* STORED DATA
** Start **
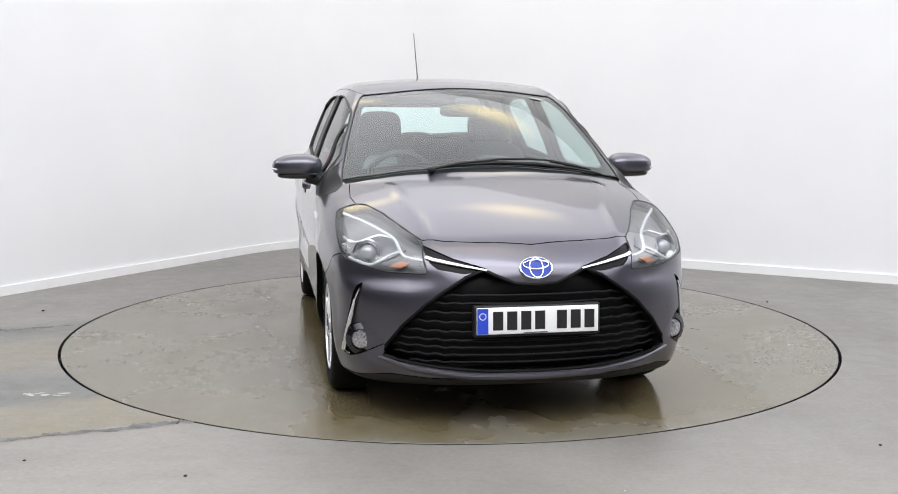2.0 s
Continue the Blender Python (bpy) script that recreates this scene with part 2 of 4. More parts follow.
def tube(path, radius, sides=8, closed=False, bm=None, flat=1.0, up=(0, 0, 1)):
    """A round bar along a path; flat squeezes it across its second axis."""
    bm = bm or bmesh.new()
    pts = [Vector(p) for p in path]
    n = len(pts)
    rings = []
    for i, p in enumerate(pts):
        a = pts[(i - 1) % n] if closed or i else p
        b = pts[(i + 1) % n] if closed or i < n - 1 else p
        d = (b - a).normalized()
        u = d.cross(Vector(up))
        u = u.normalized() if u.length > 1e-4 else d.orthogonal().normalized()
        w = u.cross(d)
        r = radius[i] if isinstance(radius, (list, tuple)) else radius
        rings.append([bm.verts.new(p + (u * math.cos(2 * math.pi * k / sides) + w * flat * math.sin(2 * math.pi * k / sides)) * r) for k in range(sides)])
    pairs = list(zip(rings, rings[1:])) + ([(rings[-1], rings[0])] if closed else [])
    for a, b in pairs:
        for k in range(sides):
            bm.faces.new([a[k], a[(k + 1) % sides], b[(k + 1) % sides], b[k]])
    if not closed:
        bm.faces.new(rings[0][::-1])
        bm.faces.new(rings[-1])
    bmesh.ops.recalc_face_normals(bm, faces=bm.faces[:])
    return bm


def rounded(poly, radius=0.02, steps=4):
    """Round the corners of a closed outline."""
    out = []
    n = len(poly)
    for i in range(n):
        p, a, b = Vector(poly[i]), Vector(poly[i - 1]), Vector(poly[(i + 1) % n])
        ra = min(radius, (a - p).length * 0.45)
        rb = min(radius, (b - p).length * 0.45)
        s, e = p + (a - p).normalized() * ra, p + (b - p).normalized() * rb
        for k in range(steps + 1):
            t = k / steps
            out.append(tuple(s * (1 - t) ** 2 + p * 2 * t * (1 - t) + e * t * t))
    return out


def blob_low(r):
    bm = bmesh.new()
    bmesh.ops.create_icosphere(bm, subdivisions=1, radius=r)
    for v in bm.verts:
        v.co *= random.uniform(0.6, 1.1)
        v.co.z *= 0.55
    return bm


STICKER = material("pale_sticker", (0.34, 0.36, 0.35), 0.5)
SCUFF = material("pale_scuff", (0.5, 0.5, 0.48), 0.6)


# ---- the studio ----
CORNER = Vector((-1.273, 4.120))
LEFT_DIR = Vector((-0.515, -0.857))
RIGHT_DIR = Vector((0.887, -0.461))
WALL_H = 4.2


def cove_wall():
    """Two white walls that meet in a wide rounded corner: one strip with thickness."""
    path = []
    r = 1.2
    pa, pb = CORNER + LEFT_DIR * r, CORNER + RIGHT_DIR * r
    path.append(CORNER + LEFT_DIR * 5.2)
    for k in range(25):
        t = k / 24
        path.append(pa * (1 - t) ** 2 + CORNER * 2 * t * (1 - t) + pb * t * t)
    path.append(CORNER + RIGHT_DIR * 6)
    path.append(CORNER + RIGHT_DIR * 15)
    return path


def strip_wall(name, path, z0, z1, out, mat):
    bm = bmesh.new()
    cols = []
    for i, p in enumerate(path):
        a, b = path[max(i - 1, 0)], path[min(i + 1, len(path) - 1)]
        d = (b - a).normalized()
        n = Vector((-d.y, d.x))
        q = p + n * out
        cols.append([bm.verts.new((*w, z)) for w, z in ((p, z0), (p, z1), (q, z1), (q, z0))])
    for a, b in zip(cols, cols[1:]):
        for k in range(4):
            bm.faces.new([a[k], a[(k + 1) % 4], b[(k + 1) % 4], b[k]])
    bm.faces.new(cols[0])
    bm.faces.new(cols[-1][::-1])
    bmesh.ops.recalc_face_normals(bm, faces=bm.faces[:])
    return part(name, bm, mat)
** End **
* TASK OBJECTIVE
Each line above is to be copied verbatim. Drop any image from the copy.

* RESPONSE TO THIS TASK
2.0 s
Continue the Blender Python (bpy) script that recreates this scene with part 2 of 4. More parts follow.
def tube(path, radius, sides=8, closed=False, bm=None, flat=1.0, up=(0, 0, 1)):
    """A round bar along a path; flat squeezes it across its second axis."""
    bm = bm or bmesh.new()
    pts = [Vector(p) for p in path]
    n = len(pts)
    rings = []
    for i, p in enumerate(pts):
        a = pts[(i - 1) % n] if closed or i else p
        b = pts[(i + 1) % n] if closed or i < n - 1 else p
        d = (b - a).normalized()
        u = d.cross(Vector(up))
        u = u.normalized() if u.length > 1e-4 else d.orthogonal().normalized()
        w = u.cross(d)
        r = radius[i] if isinstance(radius, (list, tuple)) else radius
        rings.append([bm.verts.new(p + (u * math.cos(2 * math.pi * k / sides) + w * flat * math.sin(2 * math.pi * k / sides)) * r) for k in range(sides)])
    pairs = list(zip(rings, rings[1:])) + ([(rings[-1], rings[0])] if closed else [])
    for a, b in pairs:
        for k in range(sides):
            bm.faces.new([a[k], a[(k + 1) % sides], b[(k + 1) % sides], b[k]])
    if not closed:
        bm.faces.new(rings[0][::-1])
        bm.faces.new(rings[-1])
    bmesh.ops.recalc_face_normals(bm, faces=bm.faces[:])
    return bm


def rounded(poly, radius=0.02, steps=4):
    """Round the corners of a closed outline."""
    out = []
    n = len(poly)
    for i in range(n):
        p, a, b = Vector(poly[i]), Vector(poly[i - 1]), Vector(poly[(i + 1) % n])
        ra = min(radius, (a - p).length * 0.45)
        rb = min(radius, (b - p).length * 0.45)
        s, e = p + (a - p).normalized() * ra, p + (b - p).normalized() * rb
        for k in range(steps + 1):
            t = k / steps
            out.append(tuple(s * (1 - t) ** 2 + p * 2 * t * (1 - t) + e * t * t))
    return out


def blob_low(r):
    bm = bmesh.new()
    bmesh.ops.create_icosphere(bm, subdivisions=1, radius=r)
    for v in bm.verts:
        v.co *= random.uniform(0.6, 1.1)
        v.co.z *= 0.55
    return bm


STICKER = material("pale_sticker", (0.34, 0.36, 0.35), 0.5)
SCUFF = material("pale_scuff", (0.5, 0.5, 0.48), 0.6)


# ---- the studio ----
CORNER = Vector((-1.273, 4.120))
LEFT_DIR = Vector((-0.515, -0.857))
RIGHT_DIR = Vector((0.887, -0.461))
WALL_H = 4.2


def cove_wall():
    """Two white walls that meet in a wide rounded corner: one strip with thickness."""
    path = []
    r = 1.2
    pa, pb = CORNER + LEFT_DIR * r, CORNER + RIGHT_DIR * r
    path.append(CORNER + LEFT_DIR * 5.2)
    for k in range(25):
        t = k / 24
        path.append(pa * (1 - t) ** 2 + CORNER * 2 * t * (1 - t) + pb * t * t)
    path.append(CORNER + RIGHT_DIR * 6)
    path.append(CORNER + RIGHT_DIR * 15)
    return path


def strip_wall(name, path, z0, z1, out, mat):
    bm = bmesh.new()
    cols = []
    for i, p in enumerate(path):
        a, b = path[max(i - 1, 0)], path[min(i + 1, len(path) - 1)]
        d = (b - a).normalized()
        n = Vector((-d.y, d.x))
        q = p + n * out
        cols.append([bm.verts.new((*w, z)) for w, z in ((p, z0), (p, z1), (q, z1), (q, z0))])
    for a, b in zip(cols, cols[1:]):
        for k in range(4):
            bm.faces.new([a[k], a[(k + 1) % 4], b[(k + 1) % 4], b[k]])
    bm.faces.new(cols[0])
    bm.faces.new(cols[-1][::-1])
    bmesh.ops.recalc_face_normals(bm, faces=bm.faces[:])
    return part(name, bm, mat)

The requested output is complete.